Democratic lawmakers and advocates are urging Assembly Speaker Robin Vos (R-Rochester) to schedule a vote on a bill that would expand Medicaid coverage for new mothers from 60 days to a year after giving birth.
The bill — SB 110 — would instruct the state Department of Health Services to seek approval from the federal government to expand Medicaid coverage for postpartum women to 12 months. It passed the Senate on a 32-1 vote in September but hasn’t moved any further in the Assembly in part because of Vos’ opposition.
“We are here calling on Speaker Vos to bring this bill to the floor and help address disparities and maternal outcomes in our state,” Minority Leader Greta Neubauer (D-Racine) said during a press conference organized by Protect Our Care on Wednesday. “Wisconsin must act so families in my district and across the state have the opportunity to access a crucial support system that will address the racial disparities brought to light by the Black maternal health crisis.”
While newborns in Wisconsin are already automatically eligible for Medicaid coverage through their first year of life, mothers in the state of Wisconsin currently receive just 60 days of coverage after giving birth.
The option to expand postpartum coverage past the 60 days first became available to states in 2021 through the American Rescue Plan with the aim of improving maternal health and addressing racial disparities in maternal health.
Dr.
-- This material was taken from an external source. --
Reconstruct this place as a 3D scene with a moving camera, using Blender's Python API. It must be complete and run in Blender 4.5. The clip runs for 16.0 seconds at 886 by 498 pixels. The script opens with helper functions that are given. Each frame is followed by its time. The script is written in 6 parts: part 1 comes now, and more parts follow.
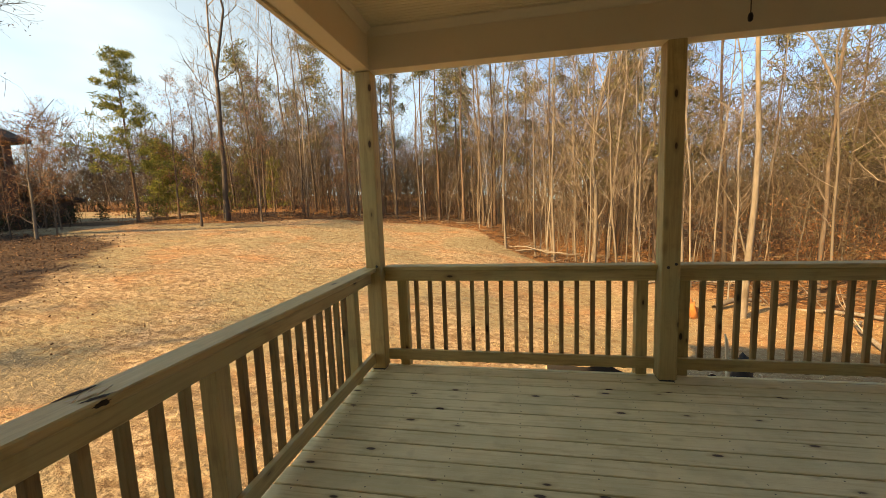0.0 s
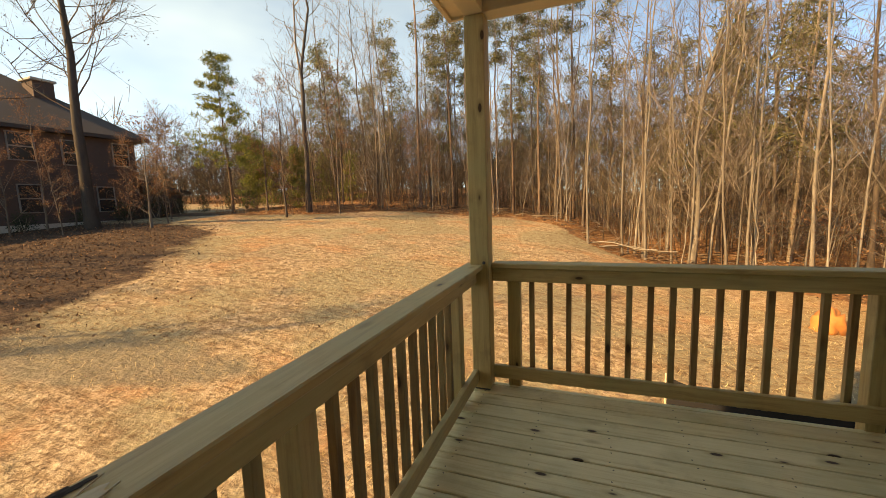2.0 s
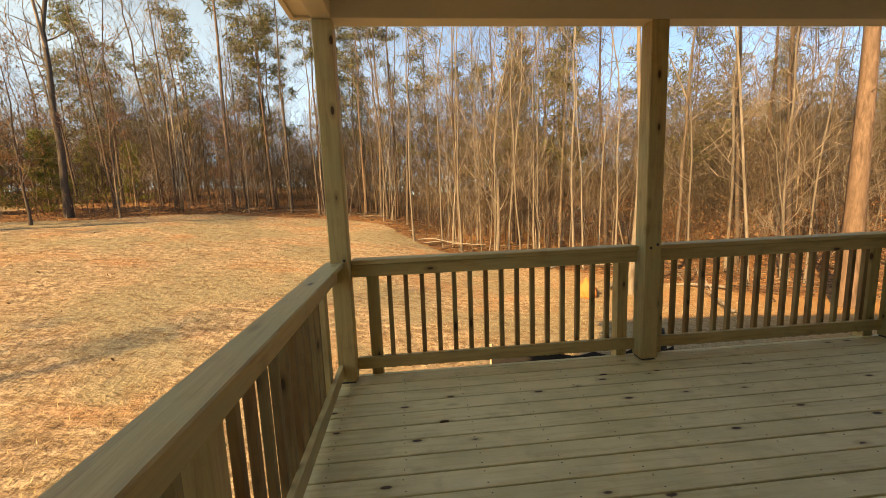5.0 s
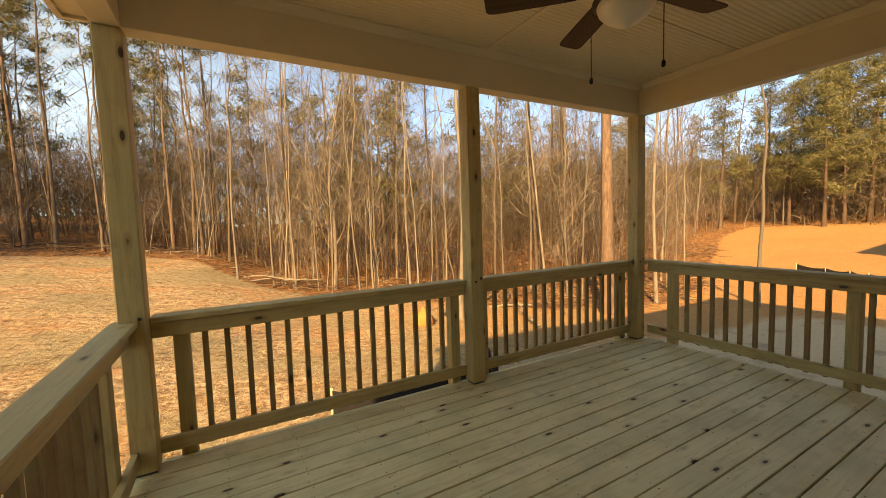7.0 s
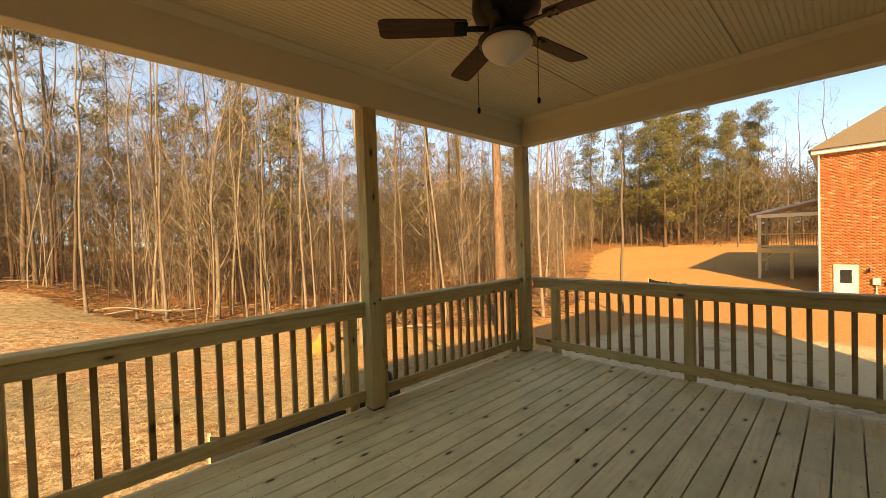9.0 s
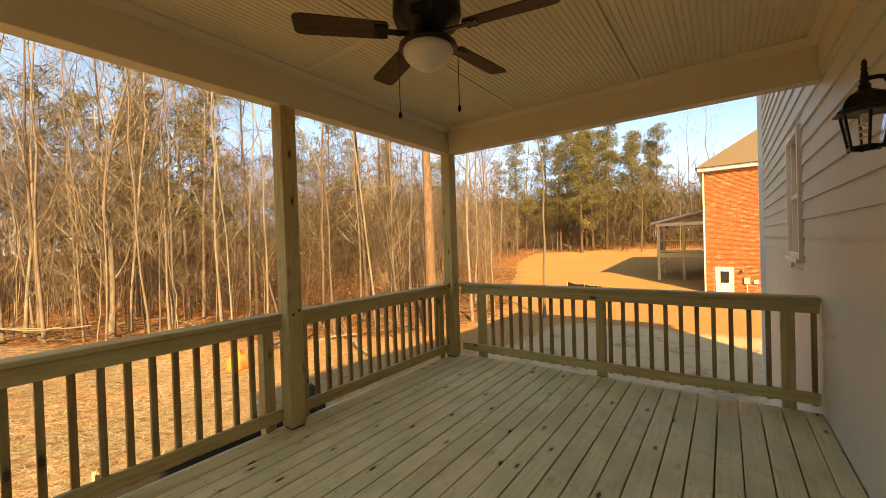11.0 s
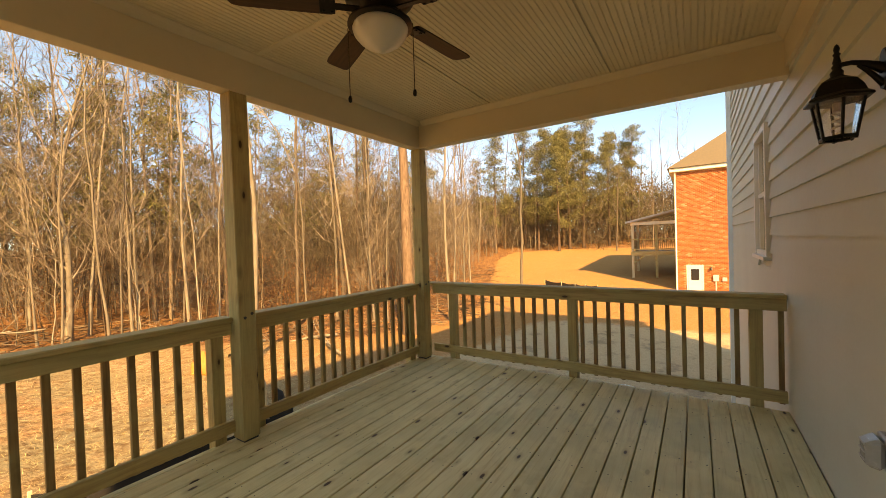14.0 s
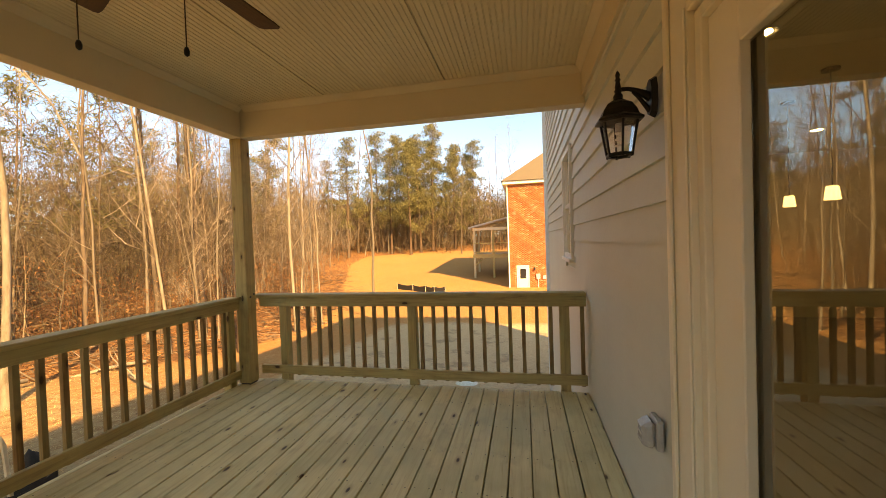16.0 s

Kristin Lyerly, a Green Bay OB/GYN, said during the press conference that almost half of pregnancy-related care in Wisconsin is provided through BadgerCare and that care is essential for women through the first year postpartum.
“When my patients lose their coverage at two months postpartum, they have nowhere to turn as they continue the long, arduous recovery from their pregnancy,” Lyerly said. “If you haven’t had a baby, you might think that the pregnancy is over when the baby is out, but that isn’t quite how it works. It takes a full year to recover from a pregnancy, and for women with complicated pregnancies, it can take even longer and require numerous interactions with the health care system.”
Lyerly said that the postpartum period is commonly fraught with many health issues including depression, anxiety, blood pressure problems and breastfeeding concerns. She noted that about half of maternal deaths occur in the year following the birth of a child but that about 80% of pregnancy-related deaths are preventable.
Lyerly said that extending postpartum coverage would allow her patients to live healthier lives by ensuring that they can get care for their physical and mental health conditions.
Sen. LaTonya Johnson (D-Milwaukee) said that the expansion of postpartum Medicaid coverage is “necessary to combat the severe physical and mental complications that arise beyond the initial coverage period.” She added that the racial disparities in maternal health outcomes in Wisconsin are a “shameful reflection of our health care system and its failures.”
According to DHS data, maternal mortality in Wisconsin from 2006-2010 was five times higher for Black women than white women.
Wisconsin is one of four states — including Arkansas, Iowa and Idaho — that have not expanded Medicaid and don’t have plans to expand it, according to the KFF Medicaid Postpartum Coverage Extension Tracker.
Several attempts have been made to pass the policy in Wisconsin.
Lawmakers introduced a bill during the 2021 legislative session to extend coverage to a year, but Republican lawmakers opted not to pass that bill and instead applied for a waiver with the federal government to extend coverage to 90 days. The waiver is pending.
Gov. Tony Evers has included the expansion to 12 months in his 2019, 2021 and 2023 budget proposals, but Republicans have thrown it out each time. After it was taken out of the budget in the latest budget cycle, Democrats tried to reattach it through an amendment but Republicans again rejected the proposal.
“Time is running out on this legislative session. We have just a few months before the Assembly and Senate will adjourn, and now is the time for our Assembly GOP colleagues to put the partisan games aside and get this bill across the finish line.” Neubauer said during the Wednesday press conference.
Neubauer noted that there is overwhelming bipartisan support for the bill and that it would pass if it were to go to the floor of an Assembly. Rep. Nate Gustafson (R- Fox Crossing) was added to the bill as recently as Jan. 10, bringing the total number of Assembly cosponsors to 58. The bill needs a simple majority of 50 votes to pass.
The bill is also supported by a wide array of organizations across the state including the Wisconsin Hospital Association, the Wisconsin Medical Society, Children’s Hospital of Wisconsin, Ascension Wisconsin, Medical College of Wisconsin, Pro-Life Wisconsin and Kids Forward, according to the WI Lobbying website.
Rep. Donna Rozar (R-Marshfield), the lead Assembly coauthor, told the Wisconsin Examiner in August that she doesn’t see the bill progressing further in the Assembly for the time being, and that it’s likely the bill will come back again in a future legislative session.
“If you don’t have key leadership support, it doesn’t move forward,” Rozar said. “So you continue to state your case and you can continue to advocate and you can continue to make people aware of the maternal issues that occur postpartum, and you just continue to plug along.”
Neubauer said that it is up to Vos to schedule the bill for a vote, and that Democrats will continue to encourage him to do so.